### Goal
Collect each line containing "that".
═══ Data excerpt
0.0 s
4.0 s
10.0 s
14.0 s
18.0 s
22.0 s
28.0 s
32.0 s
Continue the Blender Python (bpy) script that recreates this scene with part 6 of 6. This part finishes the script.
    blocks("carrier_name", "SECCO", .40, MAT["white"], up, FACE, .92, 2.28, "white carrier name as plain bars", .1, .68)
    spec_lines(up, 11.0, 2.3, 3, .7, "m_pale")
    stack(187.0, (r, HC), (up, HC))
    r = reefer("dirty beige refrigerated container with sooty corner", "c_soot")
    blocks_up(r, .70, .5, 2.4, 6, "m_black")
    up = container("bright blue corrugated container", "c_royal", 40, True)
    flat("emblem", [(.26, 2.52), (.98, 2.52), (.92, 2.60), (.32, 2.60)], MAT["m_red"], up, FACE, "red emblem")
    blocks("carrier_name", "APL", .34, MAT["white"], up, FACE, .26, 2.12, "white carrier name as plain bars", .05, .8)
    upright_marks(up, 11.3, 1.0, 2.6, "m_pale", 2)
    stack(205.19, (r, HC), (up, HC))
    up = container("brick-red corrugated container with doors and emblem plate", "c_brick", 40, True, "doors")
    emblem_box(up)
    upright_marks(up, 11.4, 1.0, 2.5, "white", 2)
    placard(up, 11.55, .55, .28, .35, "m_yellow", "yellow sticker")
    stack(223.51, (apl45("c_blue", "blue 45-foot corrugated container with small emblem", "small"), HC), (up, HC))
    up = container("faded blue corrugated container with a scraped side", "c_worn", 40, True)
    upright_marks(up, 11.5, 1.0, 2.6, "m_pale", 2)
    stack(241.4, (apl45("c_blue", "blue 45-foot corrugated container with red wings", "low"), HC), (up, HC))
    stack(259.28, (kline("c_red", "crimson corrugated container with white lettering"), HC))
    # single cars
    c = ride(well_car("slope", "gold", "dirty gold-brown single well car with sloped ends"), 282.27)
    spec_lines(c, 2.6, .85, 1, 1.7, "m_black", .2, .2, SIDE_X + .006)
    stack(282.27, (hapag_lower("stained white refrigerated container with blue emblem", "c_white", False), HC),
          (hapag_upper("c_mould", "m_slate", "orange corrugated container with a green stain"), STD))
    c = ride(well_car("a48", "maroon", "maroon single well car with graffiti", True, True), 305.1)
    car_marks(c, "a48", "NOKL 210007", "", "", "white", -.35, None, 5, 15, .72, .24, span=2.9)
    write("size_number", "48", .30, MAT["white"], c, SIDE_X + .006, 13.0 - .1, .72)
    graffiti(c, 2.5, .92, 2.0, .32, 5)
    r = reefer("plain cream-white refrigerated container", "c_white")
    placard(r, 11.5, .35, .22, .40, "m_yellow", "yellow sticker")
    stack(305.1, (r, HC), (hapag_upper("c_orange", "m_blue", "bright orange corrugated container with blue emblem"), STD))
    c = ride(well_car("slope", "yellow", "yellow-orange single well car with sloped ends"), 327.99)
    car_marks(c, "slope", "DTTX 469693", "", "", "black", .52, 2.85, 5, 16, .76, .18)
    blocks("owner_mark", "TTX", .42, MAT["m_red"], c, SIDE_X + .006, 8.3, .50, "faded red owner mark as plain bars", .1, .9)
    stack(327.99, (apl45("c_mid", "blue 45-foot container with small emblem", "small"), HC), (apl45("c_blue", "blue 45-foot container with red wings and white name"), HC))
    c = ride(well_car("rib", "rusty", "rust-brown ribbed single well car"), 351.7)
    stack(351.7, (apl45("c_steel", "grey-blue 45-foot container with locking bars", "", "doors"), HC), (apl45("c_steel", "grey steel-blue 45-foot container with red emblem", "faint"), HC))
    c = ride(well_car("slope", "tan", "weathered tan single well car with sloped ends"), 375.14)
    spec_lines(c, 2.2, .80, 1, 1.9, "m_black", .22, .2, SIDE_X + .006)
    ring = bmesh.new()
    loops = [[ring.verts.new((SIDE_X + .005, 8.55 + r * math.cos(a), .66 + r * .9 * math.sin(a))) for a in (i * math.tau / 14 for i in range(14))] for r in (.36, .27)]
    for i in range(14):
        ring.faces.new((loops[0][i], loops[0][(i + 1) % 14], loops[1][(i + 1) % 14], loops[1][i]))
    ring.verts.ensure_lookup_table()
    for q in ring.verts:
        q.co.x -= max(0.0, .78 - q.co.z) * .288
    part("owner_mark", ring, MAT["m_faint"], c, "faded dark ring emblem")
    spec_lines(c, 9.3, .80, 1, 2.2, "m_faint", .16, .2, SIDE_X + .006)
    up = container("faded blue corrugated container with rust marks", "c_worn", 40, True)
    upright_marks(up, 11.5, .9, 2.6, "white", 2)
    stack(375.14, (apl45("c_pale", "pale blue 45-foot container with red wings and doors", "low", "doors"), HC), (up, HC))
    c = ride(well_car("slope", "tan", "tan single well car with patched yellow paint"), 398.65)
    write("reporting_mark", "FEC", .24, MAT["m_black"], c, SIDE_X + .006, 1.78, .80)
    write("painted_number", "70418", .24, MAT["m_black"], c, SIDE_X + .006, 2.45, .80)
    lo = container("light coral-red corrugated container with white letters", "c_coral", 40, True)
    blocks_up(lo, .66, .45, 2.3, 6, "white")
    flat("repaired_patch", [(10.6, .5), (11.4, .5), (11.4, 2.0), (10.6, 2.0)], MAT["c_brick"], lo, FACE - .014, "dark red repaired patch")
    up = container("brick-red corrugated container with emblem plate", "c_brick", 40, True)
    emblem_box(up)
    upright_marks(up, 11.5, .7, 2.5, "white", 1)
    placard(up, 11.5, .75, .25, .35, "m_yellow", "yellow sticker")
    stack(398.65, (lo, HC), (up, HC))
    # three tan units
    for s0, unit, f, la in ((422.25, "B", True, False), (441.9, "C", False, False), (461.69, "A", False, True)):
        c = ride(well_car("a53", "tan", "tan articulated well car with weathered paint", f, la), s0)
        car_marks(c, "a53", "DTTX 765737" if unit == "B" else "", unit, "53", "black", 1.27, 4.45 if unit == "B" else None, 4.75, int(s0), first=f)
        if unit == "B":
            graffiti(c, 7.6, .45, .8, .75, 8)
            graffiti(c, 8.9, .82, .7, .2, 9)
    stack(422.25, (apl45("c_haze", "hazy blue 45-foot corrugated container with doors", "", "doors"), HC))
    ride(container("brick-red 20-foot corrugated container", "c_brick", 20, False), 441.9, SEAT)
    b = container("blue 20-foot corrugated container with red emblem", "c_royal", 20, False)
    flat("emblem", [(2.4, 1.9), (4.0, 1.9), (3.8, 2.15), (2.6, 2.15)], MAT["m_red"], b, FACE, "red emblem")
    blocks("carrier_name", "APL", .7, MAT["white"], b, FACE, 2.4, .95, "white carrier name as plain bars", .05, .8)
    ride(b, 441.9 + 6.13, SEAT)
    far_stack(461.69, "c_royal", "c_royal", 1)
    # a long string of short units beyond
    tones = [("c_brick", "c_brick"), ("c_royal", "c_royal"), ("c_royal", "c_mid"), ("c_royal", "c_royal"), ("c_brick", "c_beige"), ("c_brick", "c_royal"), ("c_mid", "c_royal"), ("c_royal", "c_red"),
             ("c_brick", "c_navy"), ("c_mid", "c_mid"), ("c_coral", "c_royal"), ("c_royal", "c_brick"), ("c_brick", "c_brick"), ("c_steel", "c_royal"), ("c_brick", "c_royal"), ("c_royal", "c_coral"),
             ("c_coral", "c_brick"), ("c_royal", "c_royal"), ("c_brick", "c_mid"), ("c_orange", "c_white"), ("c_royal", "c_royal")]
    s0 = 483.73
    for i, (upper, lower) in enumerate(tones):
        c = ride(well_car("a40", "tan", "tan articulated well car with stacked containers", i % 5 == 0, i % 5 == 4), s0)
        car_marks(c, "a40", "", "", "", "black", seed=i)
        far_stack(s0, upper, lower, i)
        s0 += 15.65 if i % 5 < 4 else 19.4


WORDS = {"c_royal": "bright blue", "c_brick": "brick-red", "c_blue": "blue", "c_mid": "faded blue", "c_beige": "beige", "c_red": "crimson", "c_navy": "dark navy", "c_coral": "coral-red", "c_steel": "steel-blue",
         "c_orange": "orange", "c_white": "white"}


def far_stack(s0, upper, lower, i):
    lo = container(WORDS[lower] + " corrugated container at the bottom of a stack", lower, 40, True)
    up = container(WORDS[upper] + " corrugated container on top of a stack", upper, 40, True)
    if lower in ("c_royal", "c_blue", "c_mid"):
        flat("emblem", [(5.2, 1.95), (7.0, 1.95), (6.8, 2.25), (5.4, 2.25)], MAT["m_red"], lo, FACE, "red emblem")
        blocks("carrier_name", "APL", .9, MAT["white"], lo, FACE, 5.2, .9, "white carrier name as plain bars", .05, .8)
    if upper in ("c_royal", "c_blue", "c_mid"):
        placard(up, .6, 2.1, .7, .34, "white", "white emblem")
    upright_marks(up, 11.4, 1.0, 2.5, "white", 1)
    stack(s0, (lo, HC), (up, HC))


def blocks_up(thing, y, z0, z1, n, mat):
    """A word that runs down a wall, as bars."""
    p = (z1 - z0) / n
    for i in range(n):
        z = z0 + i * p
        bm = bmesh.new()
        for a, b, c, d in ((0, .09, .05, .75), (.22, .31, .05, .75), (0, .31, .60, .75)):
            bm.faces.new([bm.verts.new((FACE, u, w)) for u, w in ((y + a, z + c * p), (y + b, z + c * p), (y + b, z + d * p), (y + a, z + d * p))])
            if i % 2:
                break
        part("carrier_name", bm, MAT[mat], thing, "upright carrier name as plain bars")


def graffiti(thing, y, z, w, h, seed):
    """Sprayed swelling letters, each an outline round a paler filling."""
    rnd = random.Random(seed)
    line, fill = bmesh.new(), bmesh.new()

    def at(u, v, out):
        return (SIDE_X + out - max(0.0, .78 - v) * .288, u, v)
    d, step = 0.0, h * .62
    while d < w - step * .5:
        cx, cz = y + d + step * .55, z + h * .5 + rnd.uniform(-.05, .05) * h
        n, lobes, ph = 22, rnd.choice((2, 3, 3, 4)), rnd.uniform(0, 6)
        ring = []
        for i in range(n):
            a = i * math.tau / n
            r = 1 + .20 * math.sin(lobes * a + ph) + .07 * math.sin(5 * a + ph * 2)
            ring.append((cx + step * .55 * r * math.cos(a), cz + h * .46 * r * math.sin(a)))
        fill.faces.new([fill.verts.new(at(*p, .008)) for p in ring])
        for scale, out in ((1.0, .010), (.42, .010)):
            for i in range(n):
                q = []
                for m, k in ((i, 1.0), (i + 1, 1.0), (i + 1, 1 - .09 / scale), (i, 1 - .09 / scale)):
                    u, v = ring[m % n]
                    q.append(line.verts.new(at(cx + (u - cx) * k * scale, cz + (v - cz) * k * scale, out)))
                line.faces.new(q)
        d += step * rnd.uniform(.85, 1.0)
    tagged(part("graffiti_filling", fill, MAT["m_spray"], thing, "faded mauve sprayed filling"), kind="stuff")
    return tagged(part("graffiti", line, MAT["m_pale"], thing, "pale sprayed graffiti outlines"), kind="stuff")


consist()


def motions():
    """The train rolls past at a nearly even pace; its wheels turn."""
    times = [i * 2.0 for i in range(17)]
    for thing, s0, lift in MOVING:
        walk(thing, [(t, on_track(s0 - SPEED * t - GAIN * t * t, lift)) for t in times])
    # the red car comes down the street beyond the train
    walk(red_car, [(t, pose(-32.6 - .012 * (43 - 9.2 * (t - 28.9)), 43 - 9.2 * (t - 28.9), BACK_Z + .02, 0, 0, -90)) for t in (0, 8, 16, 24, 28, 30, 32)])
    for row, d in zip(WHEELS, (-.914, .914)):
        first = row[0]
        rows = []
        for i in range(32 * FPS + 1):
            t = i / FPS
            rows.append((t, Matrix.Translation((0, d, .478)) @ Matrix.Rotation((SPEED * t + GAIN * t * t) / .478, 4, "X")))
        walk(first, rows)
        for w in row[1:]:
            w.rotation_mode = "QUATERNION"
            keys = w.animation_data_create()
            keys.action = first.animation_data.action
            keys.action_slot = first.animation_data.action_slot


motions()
══════
### Expected output
Continue the Blender Python (bpy) script that recreates this scene with part 6 of 6. This part finishes the script.
    """A word that runs down a wall, as bars."""